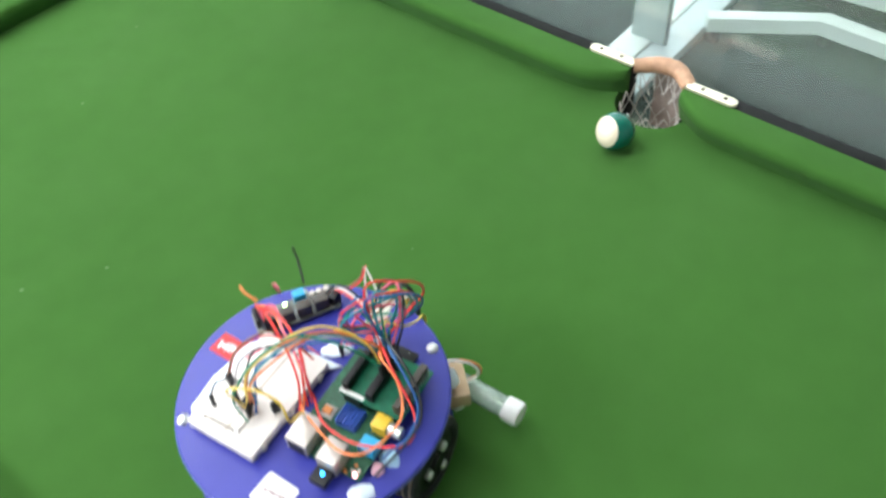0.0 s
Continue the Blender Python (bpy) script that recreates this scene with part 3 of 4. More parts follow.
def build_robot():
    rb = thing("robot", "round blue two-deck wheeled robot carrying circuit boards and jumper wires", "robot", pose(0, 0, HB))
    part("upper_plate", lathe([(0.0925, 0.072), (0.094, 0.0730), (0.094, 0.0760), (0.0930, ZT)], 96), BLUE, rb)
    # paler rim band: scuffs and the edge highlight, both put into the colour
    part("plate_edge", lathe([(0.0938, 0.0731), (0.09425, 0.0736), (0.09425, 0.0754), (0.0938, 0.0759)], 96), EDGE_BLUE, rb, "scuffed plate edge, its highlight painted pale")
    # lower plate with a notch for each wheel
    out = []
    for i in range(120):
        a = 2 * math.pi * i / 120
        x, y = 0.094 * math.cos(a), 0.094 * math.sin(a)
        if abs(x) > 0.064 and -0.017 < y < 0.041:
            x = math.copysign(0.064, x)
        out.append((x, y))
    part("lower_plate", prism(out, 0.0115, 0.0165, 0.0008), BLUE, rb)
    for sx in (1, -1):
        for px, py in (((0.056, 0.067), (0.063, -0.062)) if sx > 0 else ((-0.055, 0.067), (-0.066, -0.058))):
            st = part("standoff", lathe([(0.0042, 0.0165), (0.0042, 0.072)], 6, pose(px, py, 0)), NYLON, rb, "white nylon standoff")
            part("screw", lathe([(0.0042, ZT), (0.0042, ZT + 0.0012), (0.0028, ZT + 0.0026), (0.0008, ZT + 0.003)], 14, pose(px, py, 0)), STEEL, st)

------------

### Task objective
Reproduce the whole listing exactly, but not the images in it.

### Solution
0.0 s
Continue the Blender Python (bpy) script that recreates this scene with part 3 of 4. More parts follow.
def build_robot():
    rb = thing("robot", "round blue two-deck wheeled robot carrying circuit boards and jumper wires", "robot", pose(0, 0, HB))
    part("upper_plate", lathe([(0.0925, 0.072), (0.094, 0.0730), (0.094, 0.0760), (0.0930, ZT)], 96), BLUE, rb)
    # paler rim band: scuffs and the edge highlight, both put into the colour
    part("plate_edge", lathe([(0.0938, 0.0731), (0.09425, 0.0736), (0.09425, 0.0754), (0.0938, 0.0759)], 96), EDGE_BLUE, rb, "scuffed plate edge, its highlight painted pale")
    # lower plate with a notch for each wheel
    out = []
    for i in range(120):
        a = 2 * math.pi * i / 120
        x, y = 0.094 * math.cos(a), 0.094 * math.sin(a)
        if abs(x) > 0.064 and -0.017 < y < 0.041:
            x = math.copysign(0.064, x)
        out.append((x, y))
    part("lower_plate", prism(out, 0.0115, 0.0165, 0.0008), BLUE, rb)
    for sx in (1, -1):
        for px, py in (((0.056, 0.067), (0.063, -0.062)) if sx > 0 else ((-0.055, 0.067), (-0.066, -0.058))):
            st = part("standoff", lathe([(0.0042, 0.0165), (0.0042, 0.072)], 6, pose(px, py, 0)), NYLON, rb, "white nylon standoff")
            part("screw", lathe([(0.0042, ZT), (0.0042, ZT + 0.0012), (0.0028, ZT + 0.0026), (0.0008, ZT + 0.003)], 14, pose(px, py, 0)), STEEL, st)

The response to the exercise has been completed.